═════ MATERIAL FOR THIS TASK

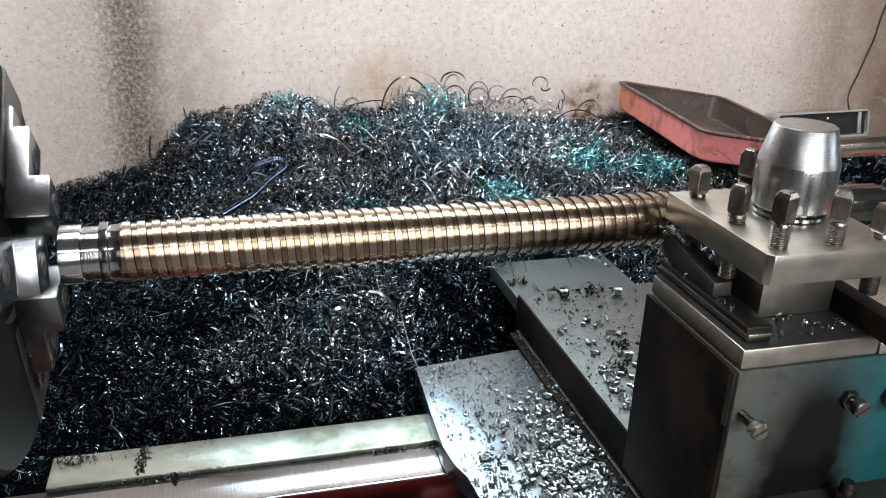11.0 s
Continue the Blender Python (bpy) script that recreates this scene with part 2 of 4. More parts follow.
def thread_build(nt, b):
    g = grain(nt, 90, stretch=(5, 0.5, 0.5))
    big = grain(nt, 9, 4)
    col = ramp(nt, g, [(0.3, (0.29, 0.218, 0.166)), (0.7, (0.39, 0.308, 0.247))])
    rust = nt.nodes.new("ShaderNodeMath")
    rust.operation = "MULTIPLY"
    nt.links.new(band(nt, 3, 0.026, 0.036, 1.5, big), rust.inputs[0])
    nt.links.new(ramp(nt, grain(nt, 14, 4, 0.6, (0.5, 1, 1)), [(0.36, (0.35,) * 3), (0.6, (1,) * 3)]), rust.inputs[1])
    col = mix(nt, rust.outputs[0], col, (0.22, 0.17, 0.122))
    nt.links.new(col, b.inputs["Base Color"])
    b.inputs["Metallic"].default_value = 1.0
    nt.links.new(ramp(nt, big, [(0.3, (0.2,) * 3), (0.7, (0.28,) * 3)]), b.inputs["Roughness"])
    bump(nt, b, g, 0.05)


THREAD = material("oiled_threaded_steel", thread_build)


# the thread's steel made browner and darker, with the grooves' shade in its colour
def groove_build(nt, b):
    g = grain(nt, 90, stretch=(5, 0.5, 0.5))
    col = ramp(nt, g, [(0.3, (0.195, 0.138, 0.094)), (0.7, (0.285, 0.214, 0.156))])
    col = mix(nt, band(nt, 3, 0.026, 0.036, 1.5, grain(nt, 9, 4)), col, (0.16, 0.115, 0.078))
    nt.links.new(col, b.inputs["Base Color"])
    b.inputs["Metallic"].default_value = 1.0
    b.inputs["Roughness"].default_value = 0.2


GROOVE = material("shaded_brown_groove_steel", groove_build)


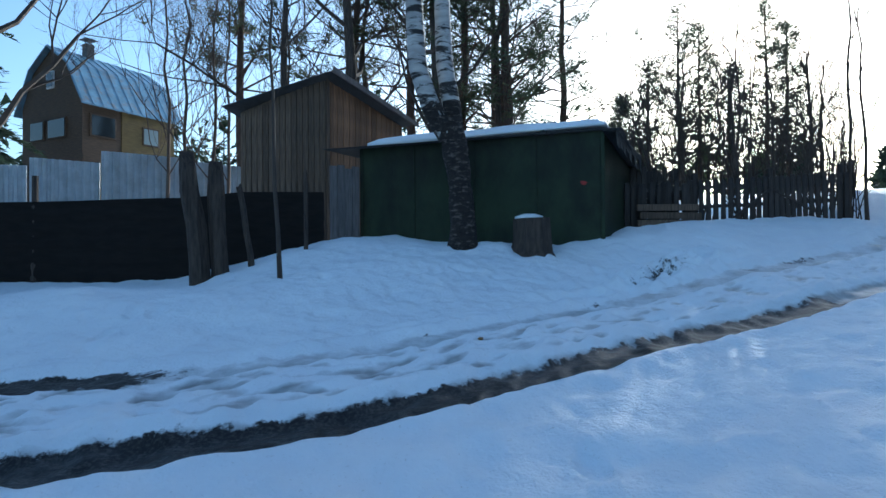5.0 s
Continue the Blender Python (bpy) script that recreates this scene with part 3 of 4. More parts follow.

══════════

**OBJECTIVE:** Transcribe the entries above verbatim, omitting their pictures.

**TASK RESPONSE:**
11.0 s
Continue the Blender Python (bpy) script that recreates this scene with part 2 of 4. More parts follow.
def thread_build(nt, b):
    g = grain(nt, 90, stretch=(5, 0.5, 0.5))
    big = grain(nt, 9, 4)
    col = ramp(nt, g, [(0.3, (0.29, 0.218, 0.166)), (0.7, (0.39, 0.308, 0.247))])
    rust = nt.nodes.new("ShaderNodeMath")
    rust.operation = "MULTIPLY"
    nt.links.new(band(nt, 3, 0.026, 0.036, 1.5, big), rust.inputs[0])
    nt.links.new(ramp(nt, grain(nt, 14, 4, 0.6, (0.5, 1, 1)), [(0.36, (0.35,) * 3), (0.6, (1,) * 3)]), rust.inputs[1])
    col = mix(nt, rust.outputs[0], col, (0.22, 0.17, 0.122))
    nt.links.new(col, b.inputs["Base Color"])
    b.inputs["Metallic"].default_value = 1.0
    nt.links.new(ramp(nt, big, [(0.3, (0.2,) * 3), (0.7, (0.28,) * 3)]), b.inputs["Roughness"])
    bump(nt, b, g, 0.05)


THREAD = material("oiled_threaded_steel", thread_build)


# the thread's steel made browner and darker, with the grooves' shade in its colour
def groove_build(nt, b):
    g = grain(nt, 90, stretch=(5, 0.5, 0.5))
    col = ramp(nt, g, [(0.3, (0.195, 0.138, 0.094)), (0.7, (0.285, 0.214, 0.156))])
    col = mix(nt, band(nt, 3, 0.026, 0.036, 1.5, grain(nt, 9, 4)), col, (0.16, 0.115, 0.078))
    nt.links.new(col, b.inputs["Base Color"])
    b.inputs["Metallic"].default_value = 1.0
    b.inputs["Roughness"].default_value = 0.2


GROOVE = material("shaded_brown_groove_steel", groove_build)


5.0 s
Continue the Blender Python (bpy) script that recreates this scene with part 3 of 4. More parts follow.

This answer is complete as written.